Edward Levinson is a photographer and writer and has lived in Japan since 1979. His autobiography, Whisper of the Land—Visions of Japan, was published by Fine Line Press in November, 2014. www.edophoto.com
[F]arming and gardening are not really pure natural jobs either but creating food to feed the planet is a noble cause, as is creating beautiful gardens to feed the eyes and soul. Photography itself may not be natural (one reason that I idealistically gave it up for ten years), but it is a logical extension of our natural human abilities to see and feel. Photos of red tomatoes or a red sunset can nourish people, too.
Rice paddies, which are man-made, and other cultivated fields, orchards, and woodlands in the foothills play an intricate part in what Japanese call the satoyama environment, man working together with nature. Fukuoka-san seemed to prefer leaving it to nature to guide the farmer, rather than the farmer shaping nature to suit human needs. To say which is right is a tough call. Like others influenced by his philosophy, I often try to combine the methods of Natural Farming with other kinds of more traditional organic farming and gardening, thereby taking a middle-way hybrid approach.
Obviously, not everyone is suited to be a farmer or gardener, but every person is an organic being in need of tending. Spiritual gardening or the cultivation of self, to me simply means finding an organic style for living that suits the surrounding environment and one’s inner world. The method of cultivation is less important than the resulting growth and harvest. This is like photography, where the camera you use is less important than the resulting photos.
When gardening, as with taking photos, I sometimes ask myself, is the force behind what I am doing girt or ninjo? Do I do it because I have to or because I want to? Weeds need to be pulled right now. They won’t wait until I am in the right meditative mood to work. Nor will the perfect blooms or seasonal landscapes wait forever for my camera. Timing and weather play an important part, too. Do it now or it will be too late. Admittedly, nature sometimes grants me some grace by keeping things looking good until I can get there to take a photo or drop some seeds on the ground.
Extending this to the larger world, we all have to eat and some must take responsibility for growing food for the planet. I like to think those real farmers enjoy what they do, though slave-like labor and feudal-style share cropping still exist in many places.
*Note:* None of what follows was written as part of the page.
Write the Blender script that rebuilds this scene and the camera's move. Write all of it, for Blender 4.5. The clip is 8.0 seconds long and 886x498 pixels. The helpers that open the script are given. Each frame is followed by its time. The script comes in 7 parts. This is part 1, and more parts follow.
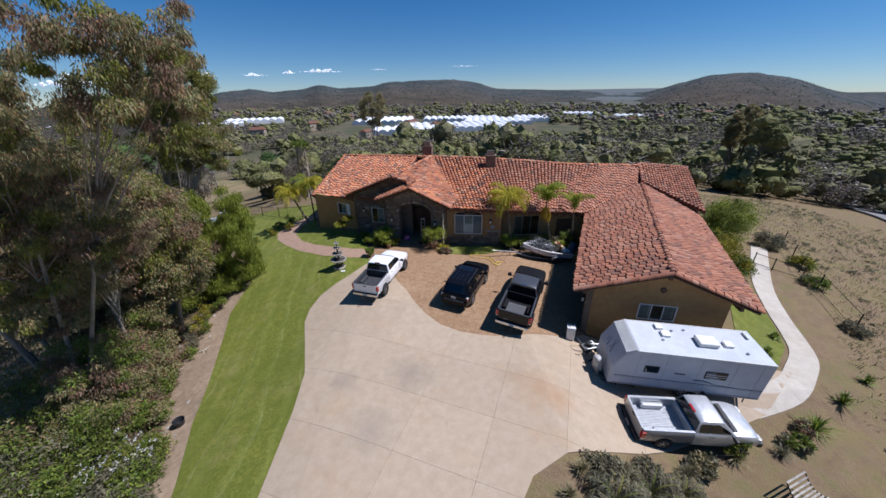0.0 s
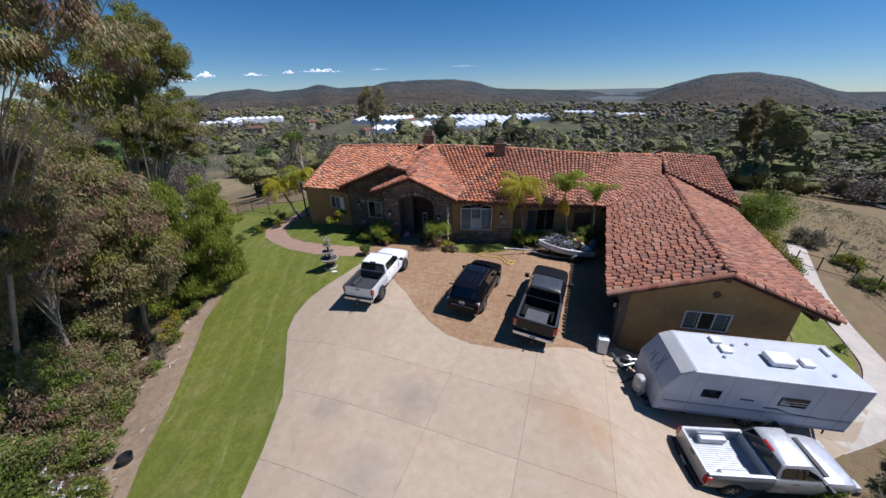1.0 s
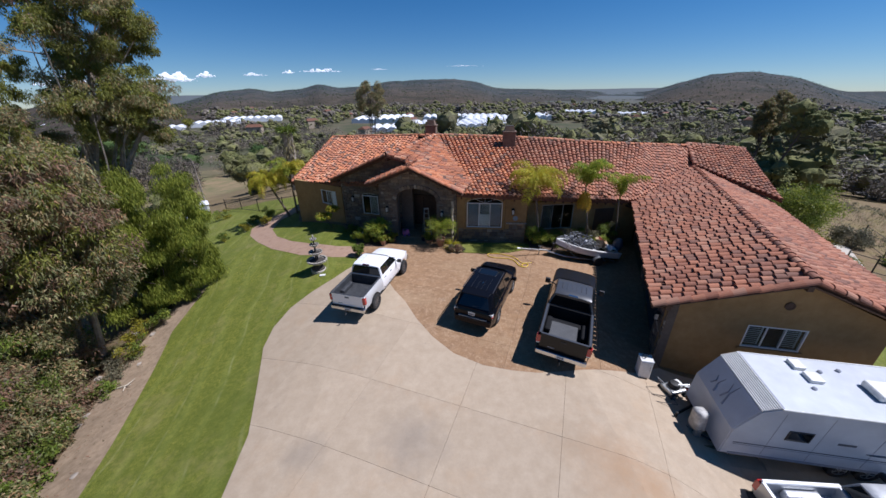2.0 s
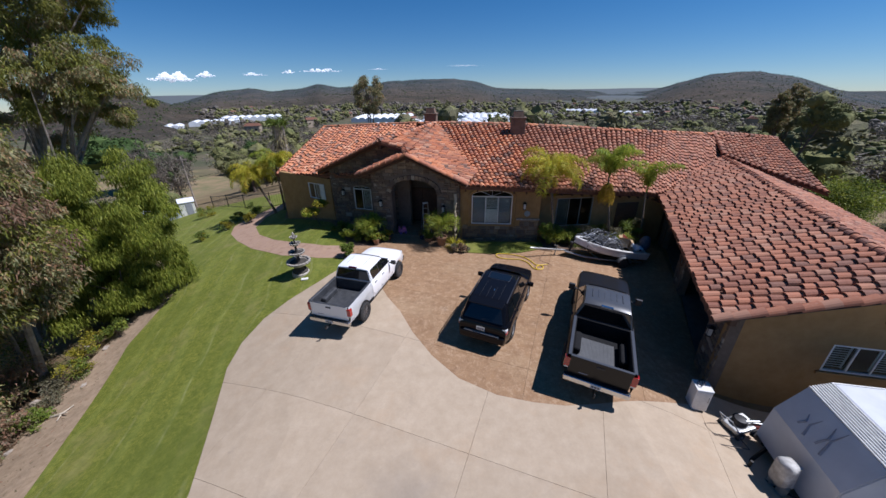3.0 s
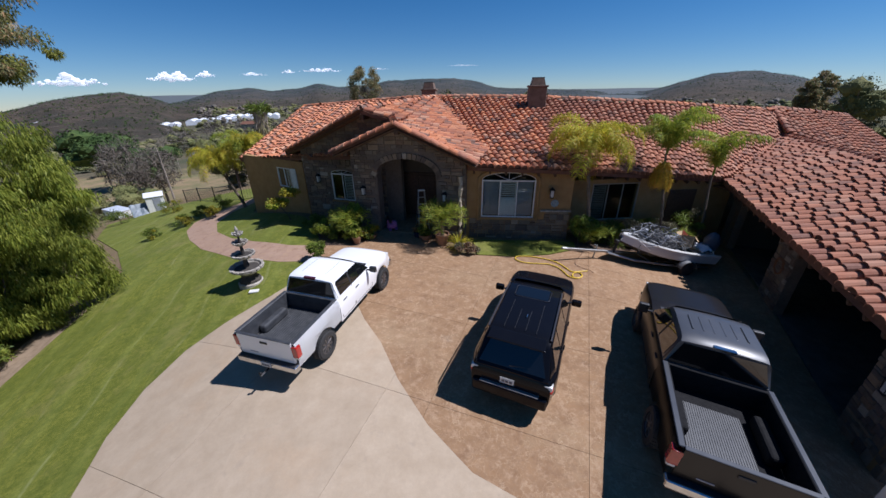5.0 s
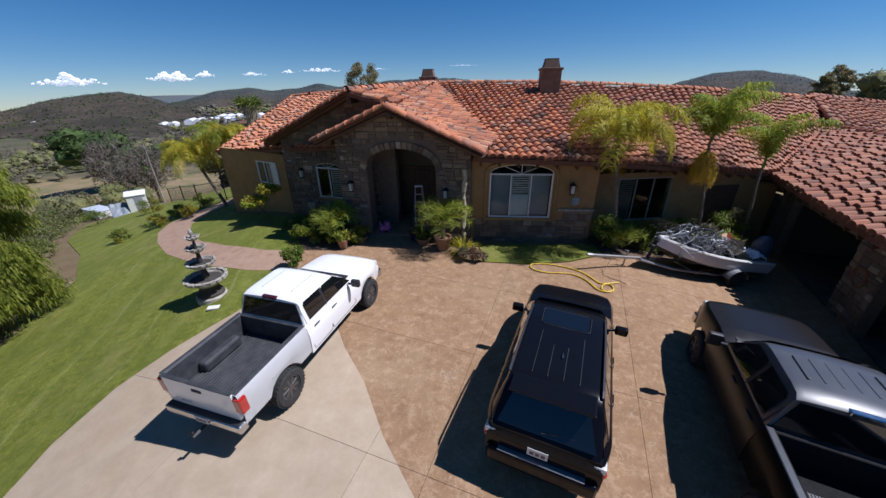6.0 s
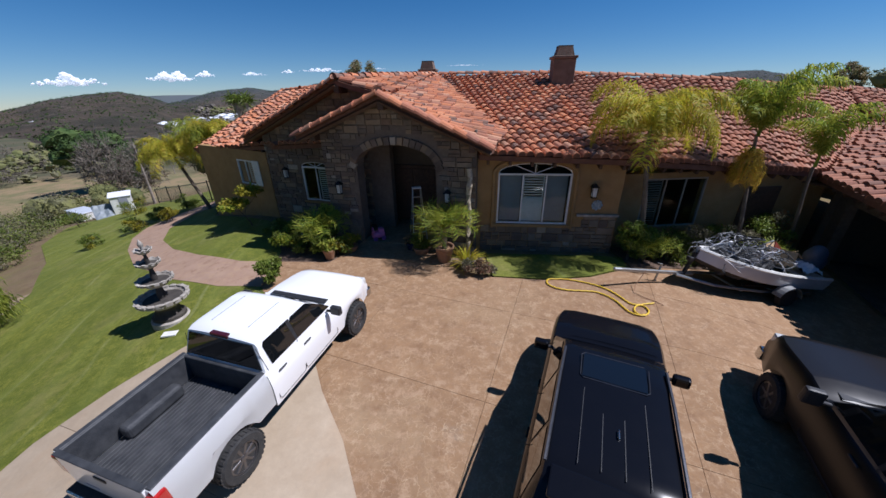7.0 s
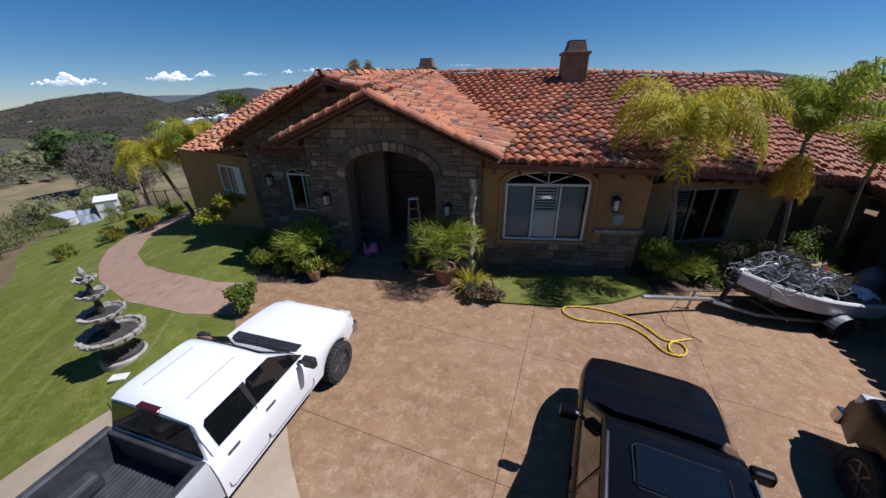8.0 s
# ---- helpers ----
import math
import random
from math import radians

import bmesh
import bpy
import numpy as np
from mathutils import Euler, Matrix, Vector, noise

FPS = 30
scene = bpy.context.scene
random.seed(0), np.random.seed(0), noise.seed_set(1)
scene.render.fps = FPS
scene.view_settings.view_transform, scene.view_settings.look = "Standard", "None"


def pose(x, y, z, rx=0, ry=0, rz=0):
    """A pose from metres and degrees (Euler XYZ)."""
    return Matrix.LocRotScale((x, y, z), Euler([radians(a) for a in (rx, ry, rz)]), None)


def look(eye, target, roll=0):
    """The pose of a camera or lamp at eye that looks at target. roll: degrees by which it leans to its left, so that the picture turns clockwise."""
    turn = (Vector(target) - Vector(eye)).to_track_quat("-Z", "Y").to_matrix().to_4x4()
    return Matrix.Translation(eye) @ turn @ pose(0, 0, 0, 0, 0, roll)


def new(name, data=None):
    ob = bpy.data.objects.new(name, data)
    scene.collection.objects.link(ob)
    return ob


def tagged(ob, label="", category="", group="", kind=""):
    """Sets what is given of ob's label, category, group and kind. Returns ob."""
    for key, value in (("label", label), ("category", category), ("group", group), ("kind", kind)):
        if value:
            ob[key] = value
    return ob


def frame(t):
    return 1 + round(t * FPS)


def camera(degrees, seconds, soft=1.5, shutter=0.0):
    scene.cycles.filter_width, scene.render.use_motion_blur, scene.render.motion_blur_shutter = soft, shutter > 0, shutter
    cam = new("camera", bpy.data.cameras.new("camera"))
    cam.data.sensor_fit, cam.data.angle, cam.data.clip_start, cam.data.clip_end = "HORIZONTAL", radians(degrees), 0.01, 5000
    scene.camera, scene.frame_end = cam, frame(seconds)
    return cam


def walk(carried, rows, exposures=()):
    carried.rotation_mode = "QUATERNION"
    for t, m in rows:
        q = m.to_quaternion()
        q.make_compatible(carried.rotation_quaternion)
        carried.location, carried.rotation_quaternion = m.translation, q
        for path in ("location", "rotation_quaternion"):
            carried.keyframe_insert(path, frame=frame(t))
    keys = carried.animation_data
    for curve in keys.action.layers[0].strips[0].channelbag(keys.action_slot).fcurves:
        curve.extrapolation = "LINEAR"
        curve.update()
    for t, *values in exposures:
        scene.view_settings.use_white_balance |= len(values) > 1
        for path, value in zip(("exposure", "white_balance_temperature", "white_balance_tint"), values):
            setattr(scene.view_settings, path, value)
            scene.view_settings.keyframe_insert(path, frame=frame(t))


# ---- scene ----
cam = camera(104.91, 8.0)
TILT, LEAN = -25.300, -0.895
ROWS = [
    (0, 0.252, 0.220, 13.211),
    (0.5, 0.058, 1.716, 12.372),
    (1, -0.110, 3.133, 11.638),
    (1.5, -0.274, 4.556, 10.972),
    (3, -0.470, 8.572, 9.061),
    (3.5, -0.497, 9.764, 8.469),
    (4, -0.508, 10.954, 7.897),
    (4.5, -0.514, 11.940, 7.451),
    (6, -0.550, 15.217, 6.209),
    (6.5, -0.573, 16.136, 5.962),
    (7, -0.591, 16.969, 5.810),
    (7.5, -0.581, 17.800, 5.730),
    (8, -0.579, 18.483, 5.766),
]
AIM = Vector((0, math.cos(radians(TILT)), math.sin(radians(TILT))))
walk(cam, [(t, look((x, y, z), Vector((x, y, z)) + AIM, LEAN)) for t, x, y, z in ROWS], [(0, 0.22, 5750, 16), (4, 0.2, 5750, 16), (7, 0.17, 5750, 16), (8, 0.08, 5750, 16)])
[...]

Tending my vegetable and flower beds, planting and growing trees, maintaining paths and water supplies, taking photos and working in the darkroom, and banging away on the computer — in these activities I experience both duty and spontaneity, giri and ninjo, but the mood and nuance is a little different from their traditional Japanese meanings. The Japanese expressions muri sum (pushing yourself too hard) versus yorokonde yam (doing it with joy) seem closer to the English “have to” versus “want to.” If I really want to do something, I will push myself to do it. The secret and the trick is keeping the joy in it.
Sometimes a voice in my head reminds me: “Let the photo-taking sessions be a ballet instead of a military-style attack or a grueling marathon. In the garden, drink the sun, sweep with the wind, sing like a bird, and dance with a shovel and a rake.” How hard could that be?
Tuning myself to my surroundings is still an important practice for me. Technology, trying its best to connect us in a feeling of oneness, has created a strange version of “be here now.” I can send real flowers to my Mom over the Internet and upload my good thoughts and art for all to see. The world instantly knows the bad news as well: thousands die or become homeless from a cyclone or an earthquake; others don’t have anything to eat or a roof over their heads due to wars or financial holocaust. It makes the well-known saying “don’t worry, be happy” sound like a joke. What can one person do?
A teacher once told me, “If you have enough love, you don’t need to meditate.” She claimed that healing by presence alone was one of the highest forms of helping others. Cultivating a presence is an art form, the same as building a business, making a garden, pursuing a favorite hobby, or engaging in meaningful volunteer activity.
When I had to buy a lot of new computer and camera equipment I asked myself if this was a metaphor for updating and cultivating myself as well. Can I use these as tools for positive, creative and helpful energy? Can they connect me to the universe and facilitate be-here-now consciousness? How much difference does it make if I experience life in analogue or in digital form, in real activities, a dream, or a spiritual encounter? It’s the presence embedded in the content that’s important, right?
“What goes around comes around,” the proverb says.
“Spend, create, give and receive. Here, there and now,” is my modern version. Sounds like a good mantra for the New Year, or any day. The spending doesn’t have to be money. Spending energy, effort, and actions keeps the rivers of life flowing. As the queen of cultivated charisma Marilyn Monroe once said, “I am not interested in money. I just want to be wonderful.”